7/16/2012

Islas: Dijeron que tenía ciento cincuenta y ocho años y que era de alguna parte del Cáucaso.

















1.

Esto fue lo que nos contó el tío Julius:
-De joven, cuando estudiaba en Moscú en los años treinta, vi al hombre más viejo del mundo. Estaba en una clase de biología, en un anfiteatro gigantesco, centenares de filas, miles de estudiantes. Trajeron a un anciano que no podía andar, de manera que entre dos camaradas lo llevaban y él les rodeaba los hombros con los brazos.

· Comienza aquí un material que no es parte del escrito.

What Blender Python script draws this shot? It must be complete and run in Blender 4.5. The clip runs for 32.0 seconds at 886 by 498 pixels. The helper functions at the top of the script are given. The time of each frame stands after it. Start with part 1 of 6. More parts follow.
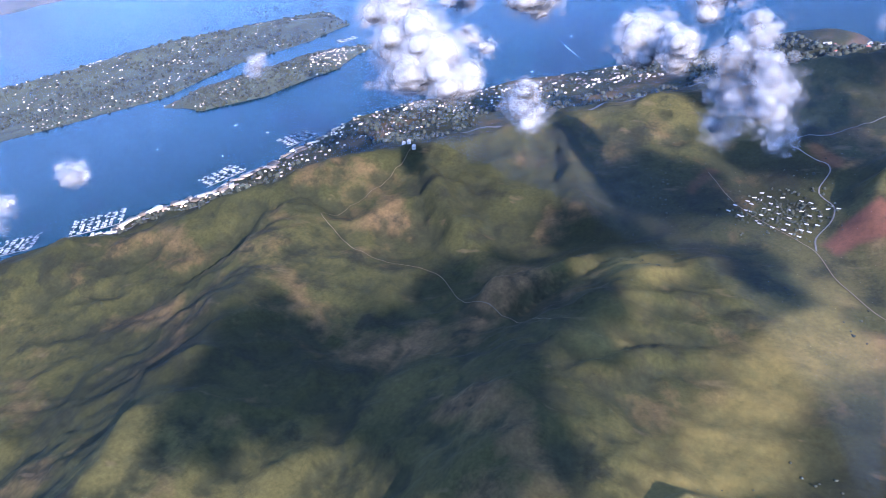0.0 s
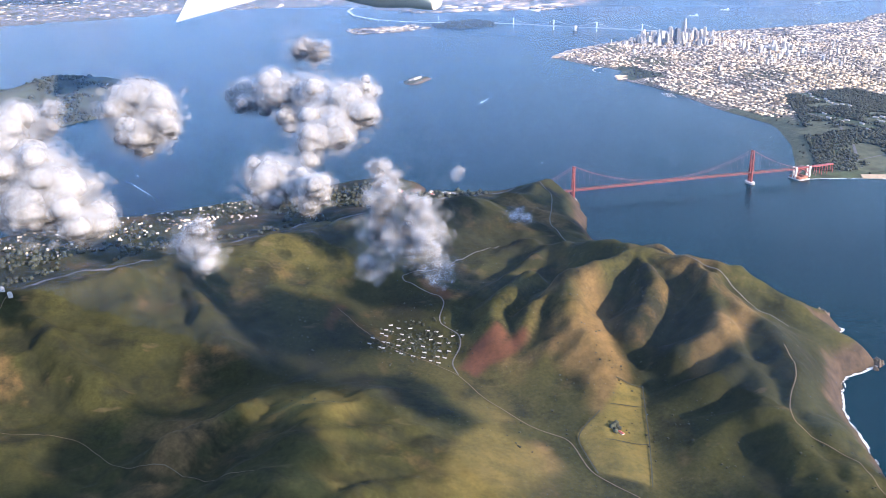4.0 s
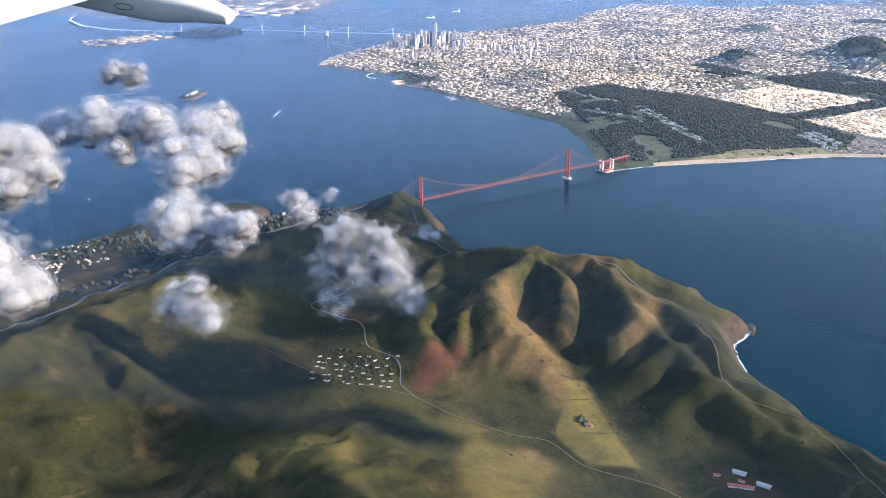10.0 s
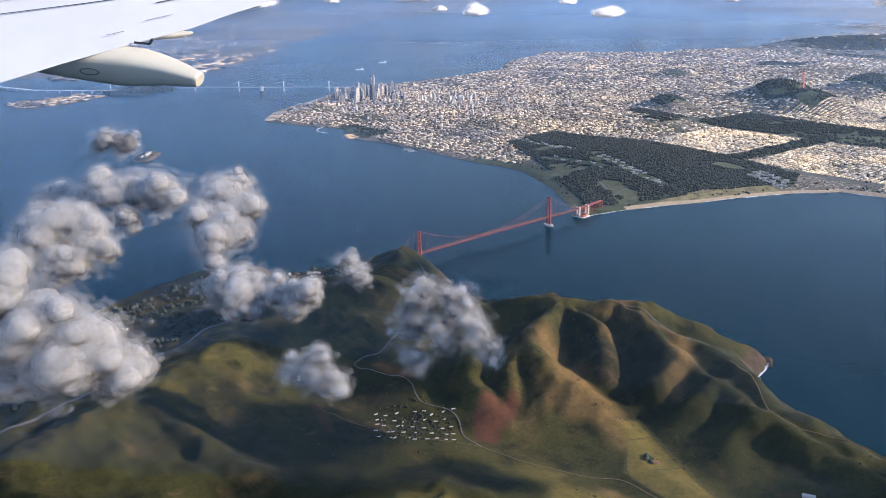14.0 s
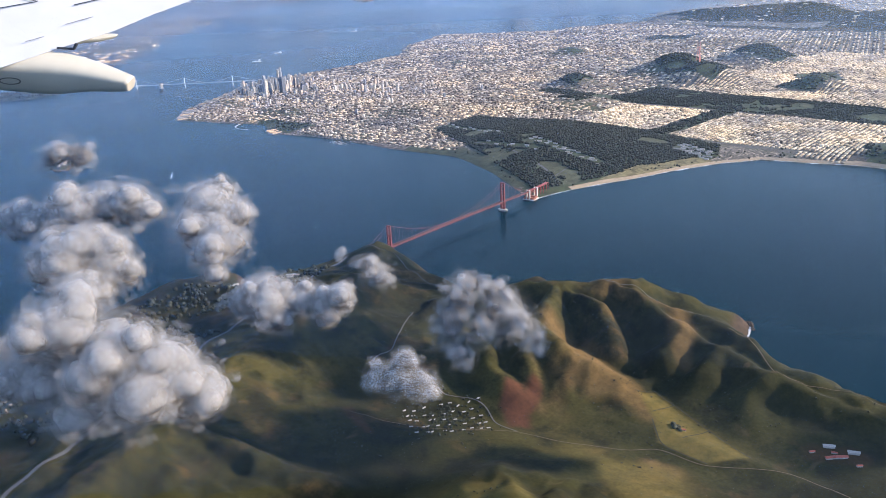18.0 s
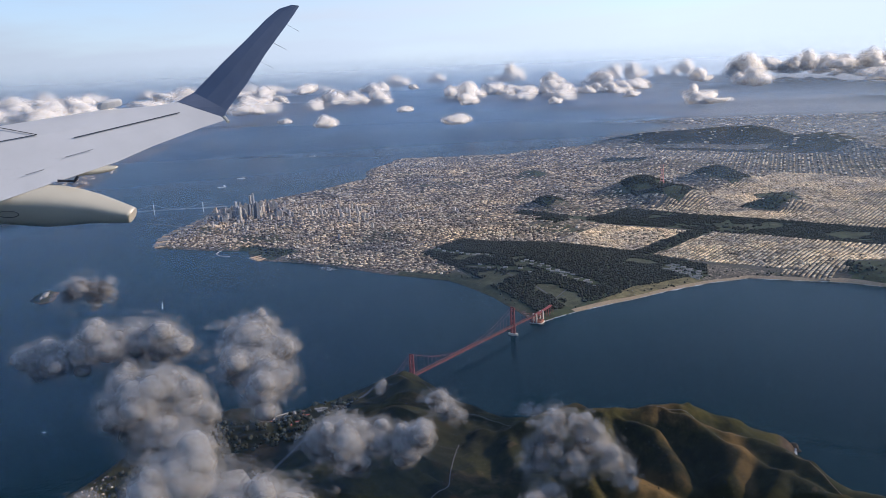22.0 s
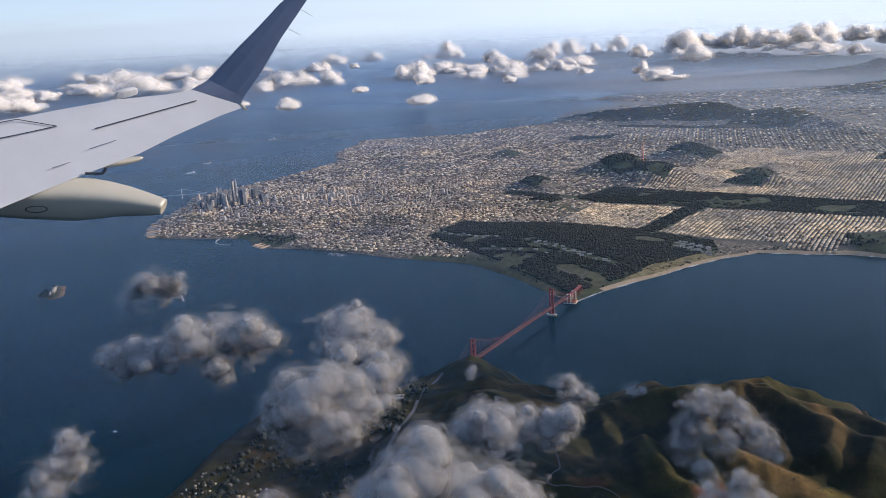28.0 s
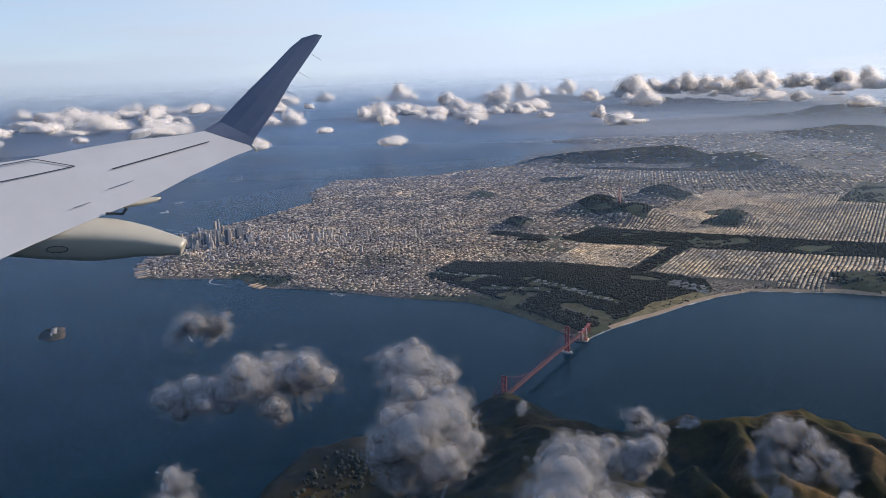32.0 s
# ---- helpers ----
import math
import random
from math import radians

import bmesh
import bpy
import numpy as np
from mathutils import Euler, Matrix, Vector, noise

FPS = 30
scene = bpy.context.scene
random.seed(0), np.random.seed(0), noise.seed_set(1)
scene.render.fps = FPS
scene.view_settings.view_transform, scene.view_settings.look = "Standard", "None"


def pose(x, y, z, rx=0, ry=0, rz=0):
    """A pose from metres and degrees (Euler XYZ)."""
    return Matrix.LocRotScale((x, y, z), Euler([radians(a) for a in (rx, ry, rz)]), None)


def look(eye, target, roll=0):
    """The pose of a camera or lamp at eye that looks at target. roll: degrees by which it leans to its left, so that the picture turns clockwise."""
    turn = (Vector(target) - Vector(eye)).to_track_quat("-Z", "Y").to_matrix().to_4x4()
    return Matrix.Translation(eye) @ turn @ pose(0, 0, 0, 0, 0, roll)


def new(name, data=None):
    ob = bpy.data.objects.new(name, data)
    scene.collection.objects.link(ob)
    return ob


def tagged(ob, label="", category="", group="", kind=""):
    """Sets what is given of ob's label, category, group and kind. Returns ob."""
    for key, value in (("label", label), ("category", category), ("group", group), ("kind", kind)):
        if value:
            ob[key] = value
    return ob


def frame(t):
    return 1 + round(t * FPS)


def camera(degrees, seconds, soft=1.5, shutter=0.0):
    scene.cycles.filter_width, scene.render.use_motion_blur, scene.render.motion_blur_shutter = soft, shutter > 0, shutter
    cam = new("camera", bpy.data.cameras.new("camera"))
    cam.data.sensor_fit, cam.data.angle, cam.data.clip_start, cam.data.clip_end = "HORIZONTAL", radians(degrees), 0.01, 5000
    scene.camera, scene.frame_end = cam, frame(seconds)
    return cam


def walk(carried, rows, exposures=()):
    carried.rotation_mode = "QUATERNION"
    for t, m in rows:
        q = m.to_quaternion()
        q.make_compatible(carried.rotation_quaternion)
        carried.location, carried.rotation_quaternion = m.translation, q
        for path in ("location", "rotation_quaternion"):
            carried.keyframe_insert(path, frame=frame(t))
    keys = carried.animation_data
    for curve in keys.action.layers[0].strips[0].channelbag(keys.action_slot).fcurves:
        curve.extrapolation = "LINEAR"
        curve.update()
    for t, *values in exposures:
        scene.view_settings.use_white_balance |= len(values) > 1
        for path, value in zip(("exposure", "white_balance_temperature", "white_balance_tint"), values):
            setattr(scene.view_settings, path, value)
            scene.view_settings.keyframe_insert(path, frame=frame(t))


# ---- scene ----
import functools

cam = camera(54.44, 32.0, soft=0.6)
PATH = [
    (0, (-255.96, 86.31, 81.15), (-175.90, 127.32, 37.46), -12.62),
    (0.5, (-257.17, 90.76, 81.24), (-176.24, 137.51, 45.66), -13.47),
    (1, (-257.93, 94.77, 81.36), (-175.08, 141.52, 50.53), -13.17),
    (1.5, (-258.31, 98.44, 81.53), (-172.22, 139.99, 52.16), -11.84),
    (2, (-258.38, 101.86, 81.74), (-169.53, 135.93, 51.00), -10.74),
    (2.5, (-258.19, 105.08, 81.98), (-167.96, 129.37, 46.37), -9.72),
    (3, (-257.80, 108.19, 82.27), (-166.04, 118.90, 44.00), -5.45),
    (3.5, (-257.25, 111.22, 82.59), (-163.76, 108.45, 47.20), -3.42),
    (4, (-256.57, 114.23, 82.95), (-164.08, 99.49, 47.89), -1.17),
    (4.5, (-255.79, 117.24, 83.35), (-164.67, 93.21, 49.90), 1.43),
    (6.5, (-252.14, 129.79, 85.26), (-164.61, 97.02, 49.68), -0.67),
    (7, (-251.15, 133.11, 85.80), (-164.18, 98.92, 50.20), -0.61),
    (7.5, (-250.14, 136.51, 86.37), (-163.77, 100.88, 50.72), -0.46),
    (8, (-249.12, 139.98, 86.96), (-163.38, 102.96, 51.21), -0.32),
    (8.5, (-248.08, 143.53, 87.57), (-163.15, 104.83, 51.66), -0.22),
    (9, (-247.02, 147.13, 88.20), (-163.13, 106.51, 51.96), -0.33),
    (9.5, (-245.93, 150.79, 88.84), (-163.07, 108.27, 52.40), -0.42),
    (10, (-244.81, 154.48, 89.49), (-162.70, 109.90, 53.84), -0.44),
    (10.5, (-243.66, 158.19, 90.15), (-161.92, 111.55, 56.35), -0.34),
    (11, (-242.47, 161.91, 90.82), (-160.90, 113.53, 59.08), -0.36),
    (11.5, (-241.22, 165.62, 91.49), (-159.93, 115.86, 61.24), -0.49),
    (12, (-239.92, 169.32, 92.17), (-159.06, 118.40, 62.67), -0.66),
    (12.5, (-238.55, 172.98, 92.85), (-158.35, 121.03, 63.34), -0.89),
    (13, (-237.11, 176.59, 93.52), (-157.74, 123.67, 63.51), -0.97),
    (13.5, (-235.59, 180.14, 94.20), (-157.02, 126.32, 63.67), -1.06),
    (14, (-233.99, 183.61, 94.87), (-156.16, 128.99, 63.88), -1.14),
    (14.5, (-232.30, 187.01, 95.53), (-155.34, 131.38, 64.18), -1.34),
    (16.5, (-224.62, 199.63, 98.11), (-152.24, 139.00, 65.19), -2.28),
    (17, (-222.47, 202.53, 98.74), (-151.42, 140.78, 65.00), -2.46),
    (17.5, (-220.23, 205.32, 99.35), (-150.51, 142.36, 65.06), -2.65),
    (18, (-217.91, 208.01, 99.95), (-149.14, 143.50, 66.62), -2.75),
    (18.5, (-215.50, 210.60, 100.54), (-147.42, 144.47, 69.04), -2.98),
    (19, (-213.02, 213.09, 101.11), (-145.53, 145.52, 71.45), -3.17),
    (19.5, (-210.47, 215.51, 101.68), (-143.59, 146.93, 72.97), -3.50),
    (20, (-207.87, 217.85, 102.24), (-141.69, 148.52, 73.74), -3.71),
    (20.5, (-205.21, 220.13, 102.78), (-139.33, 150.21, 75.05), -3.66),
    (21, (-202.52, 222.36, 103.32), (-136.76, 151.64, 77.36), -3.36),
    (21.5, (-199.80, 224.56, 103.84), (-134.09, 152.87, 80.52), -3.00),
    (22, (-197.06, 226.73, 104.36), (-131.33, 154.23, 83.80), -2.77),
    (22.5, (-194.31, 228.90, 104.87), (-128.71, 155.68, 86.52), -2.52),
    (23, (-191.56, 231.07, 105.37), (-126.23, 157.33, 88.23), -2.40),
    (23.5, (-188.83, 233.27, 105.86), (-123.76, 159.26, 88.89), -2.17),
    (24, (-186.12, 235.51, 106.34), (-121.34, 161.27, 89.25), -1.85),
    (24.5, (-183.44, 237.80, 106.82), (-119.00, 163.28, 89.63), -1.65),
    (25, (-180.80, 240.15, 107.29), (-117.06, 166.15, 85.83), -2.52),
    (25.5, (-178.21, 242.58, 107.75), (-115.98, 170.13, 78.11), -3.33),
    (27.5, (-168.30, 253.16, 109.54), (-108.51, 176.91, 84.79), -3.07),
    (28, (-165.92, 256.02, 109.97), (-106.61, 179.00, 86.52), -3.27),
    (28.5, (-163.56, 258.96, 110.40), (-104.88, 181.09, 88.18), -3.23),
    (29, (-161.21, 261.95, 110.81), (-103.22, 183.24, 89.76), -2.99),
    (29.5, (-158.83, 264.97, 111.21), (-101.56, 185.48, 91.17), -2.70),
    (30, (-156.41, 267.99, 111.60), (-99.77, 187.86, 92.34), -2.43),
    (30.5, (-153.89, 270.98, 111.97), (-97.80, 190.35, 93.18), -2.24),
    (31, (-151.25, 273.88, 112.33), (-95.71, 192.86, 93.63), -2.13),
    (31.5, (-148.44, 276.64, 112.66), (-93.43, 195.29, 93.79), -2.27),
    (32, (-145.38, 279.20, 112.96), (-90.98, 197.53, 93.71), -2.51),
]
EXPOSURE = [(0.0, 2.16, 4600, 27), (1.0, 1.5, 4750, 24), (2.0, 1.27, 4950, 22), (3.0, 1.82, 5200, 18), (4.0, 1.97, 5450, 17), (9.0, 1.82, 5450, 15), (10.0, 1.75, 5450, 14), (12.0, 1.25, 5600, 14), (15.0, 1.18, 5600, 14), (17.0, 1.14, 5700, 14), (18.0, 1.34, 5650, 14), (19.0, 1.2, 5650, 14), (20.0, 0.77, 5650, 14), (21.0, 0.67, 5550, 14), (22.0, 0.3, 5650, 14), (25.0, -0.05, 5750, 14), (28.0, 0.33, 5750, 14), (32.0, 0.15, 5750, 14)]
walk(cam, [(t, look(eye, target, roll)) for t, eye, target, roll in PATH], EXPOSURE)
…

Aunque llevaba los pies colgando entre los dos, iba encogido como un niño pequeño. Dijeron que tenía ciento cincuenta y ocho años y que era de alguna parte del Cáucaso. Lo pusieron de costado sobre la mesa y empezó a llorar como un niño, de modo que le dieron un juguete de peluche, un gato, creo, aunque no estoy seguro porque yo estaba sentado arriba del todo, en una de las últimas filas. Le veía como si le estuviera mirando por un telescopio del revés. Y el profesor nos dijo que el anciano lloraba continuamente, que solo ingería alimento líquido y no soportaba estar sin su juguete favorito. También nos contó que dormía muchísimo, ignoraba cómo se llamaba y no tenía recuerdos. Solo sabía decir unas cuantas palabras, como agua, caca y eso. Entonces ocurrió que la vida es un círculo, si uno llega a tener ciento cincuenta y ocho años vuelve justo al sitio donde empezó. Como un perro que pretende morderse la cola, todo es inútil. Por más que vivamos, al final seremos igual que este niño (me señaló a mí), no sabremos nada, no recordaremos nada. Lo mismo daría que dejaras de vivir ahora mismo, hijo. Daría igual, porque no pasaría nada.

2.

Solo tardamos cuatro horas desde la costa a casa y yo fui dormido todo el tiempo, ajeno al calor, hasta que llegamos a Sarajevo. Al llegar a casa, las agostadas plantas y flores recibían el derrame anaranjado del sol poniente. Todas las plantas se habían marchitado porque el vecino que tenía que haberlas regado se había muerto de un ataque al corazón. La gata, que se había pasado más de una semana sin comer, estaba demacrada y casi enloquecida de hambre. La llamé, pero no acudía; se me quedaba mirando con un odio irrevocable.